Well, I am aware of similarity with case of Serbo-Croatian and that is why I did not proposed this map for deletion, like I proposed some maps that were uploaded by Olahus. If we speak about Serbo-Croatian, there are in fact two different presentations of this language: this one and this one. Perhaps in this Romanian/Vlach case there should be also two maps, where this one would represent opinion of some linguists and another one results of Serbian census. 194.106.189.149 19:42, 1 June 2010 (UTC)[reply]
Ok. So in the case of Serbo-Croatian we're dealing with political interpretations of the various former-YU countries and some of the linguists (especially the Croatian linguists) versus the opinion of some other linguists, mainly the Serbian ones. I see there are many similarities with the Vlach/Romanian case, but still the fact that the 2002 census listed the 2 languages as separate does not imply that Vlach is not a dialect/variety of Romanian. In this case, it could be argued that the census decided to differentiate between the Romanian (Banatian) variety spoken in Vojvodina and the Vlach variety spoken in North-Eastern Central Serbia. In my opinion, the best solution would be to have a single map with the title [Varieties of the Romanian language spoken in Serbia] and to represent both of these varieties with slightly different colours (purple for Romanian and blue for Vlach for example).
In respect to the ethnicity of the Vlachs, I know that almost all of the Vlachs have declared themselves as either Vlachs or Serbs in the last Serbian census. In this case, I see no reason why we should try to make Romanians out of them. It was their decision to declare themselves as something else after all. And I don't suspect the Serbian Government has any interest in changing the ethno-linguistic character in a region which, as far as I know, has never been the target of Greater Romanian nationalism.
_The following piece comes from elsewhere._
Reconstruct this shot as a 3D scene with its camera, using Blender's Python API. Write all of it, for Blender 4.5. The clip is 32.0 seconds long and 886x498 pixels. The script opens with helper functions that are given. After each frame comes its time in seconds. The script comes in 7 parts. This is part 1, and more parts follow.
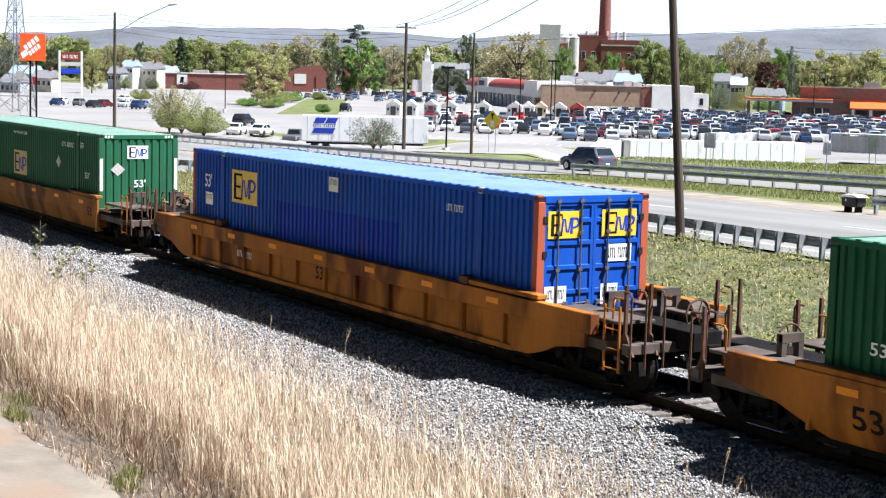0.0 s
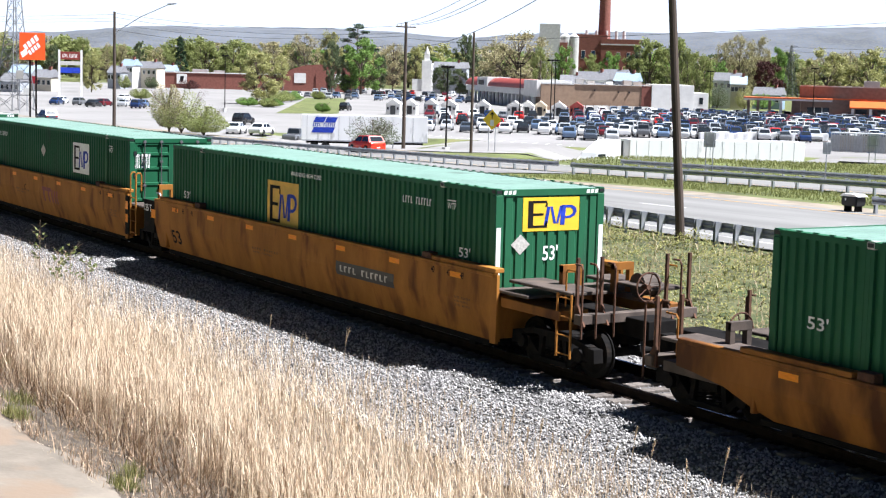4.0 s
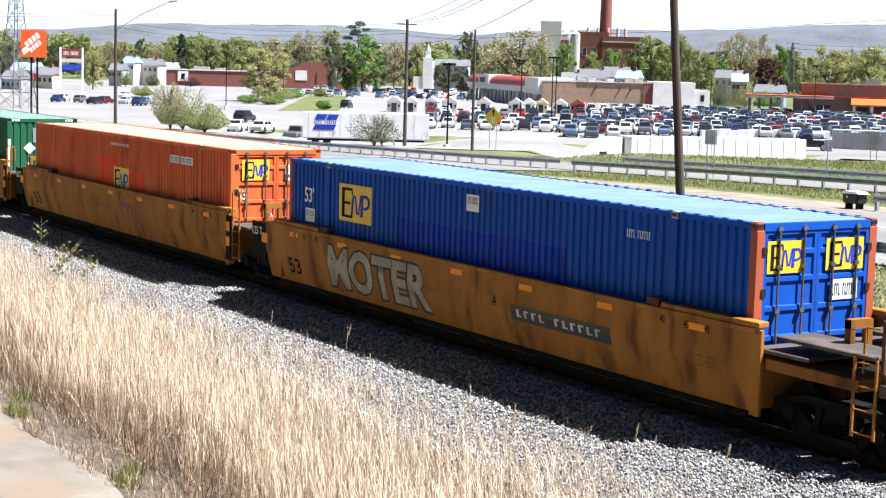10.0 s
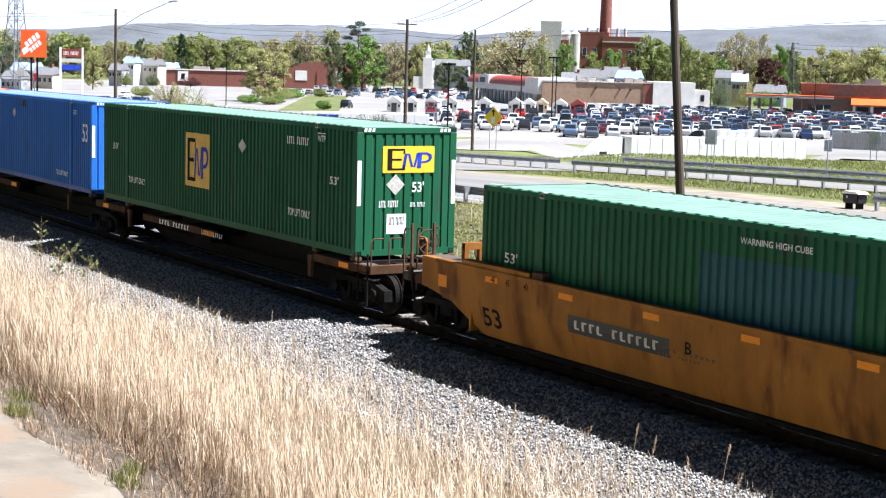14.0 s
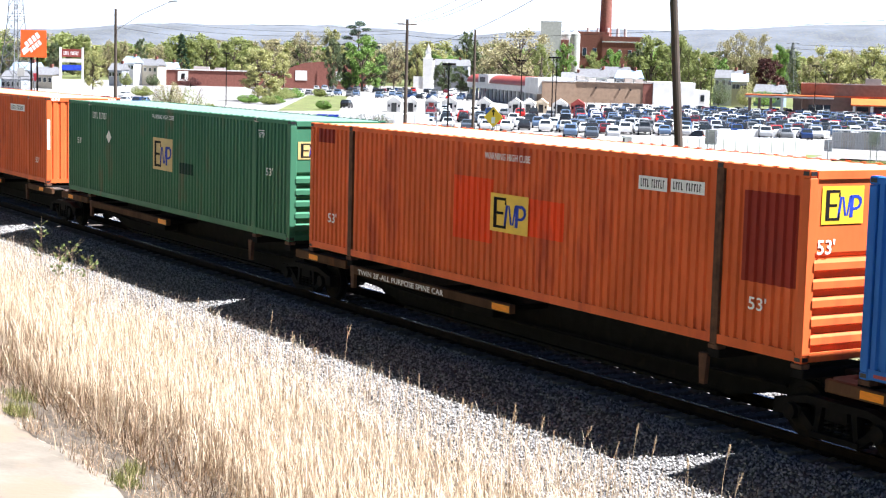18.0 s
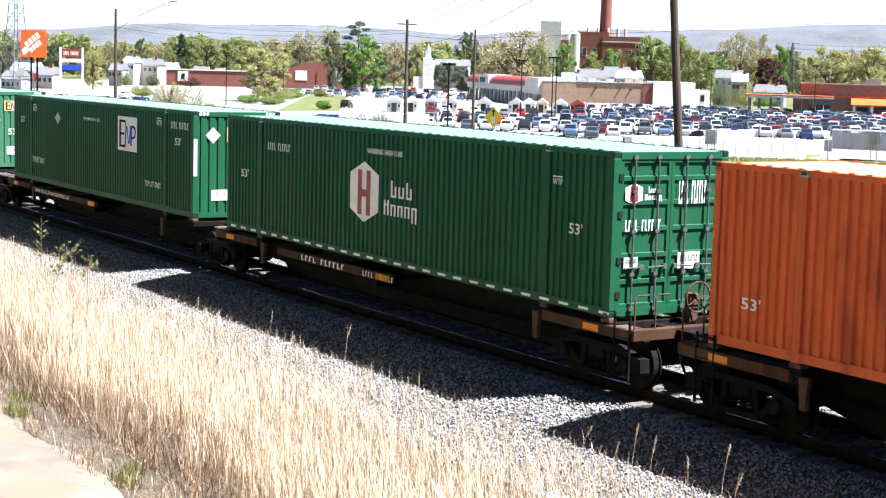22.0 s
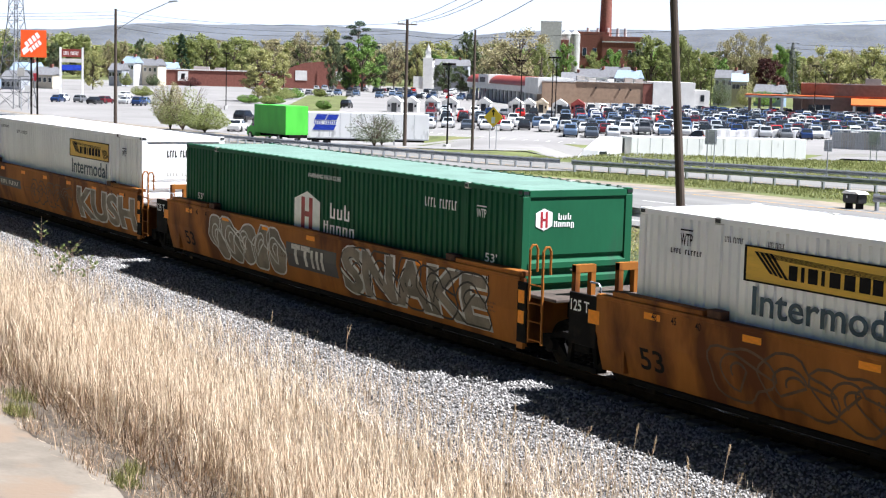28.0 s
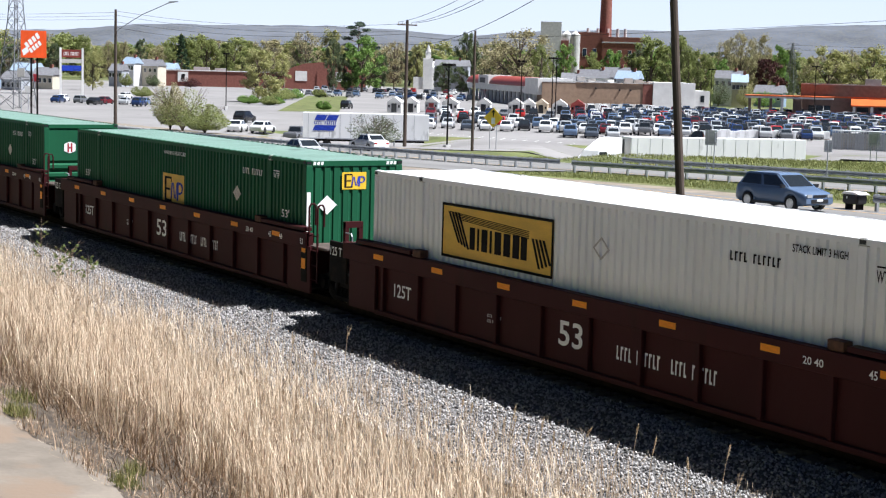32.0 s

However, for historic reasons, I think we should keep those pre-World War II maps in which the Vlachs and Romanians are lumped together without any comments (a wiki article link would be enough). In that period, it was considered, even by the Serbian official authorities which conducted the 1895, 1921 and 1931 censuses, that Vlachs were of Romanian ethnicity. The real controversy is wheteher the Vlachs can or cannot be treated as belonging to the Romanian ethnicity after World War II. You should put the necessary comments only in the summaries of those maps dealing with the Vlach ethnic group after 1948.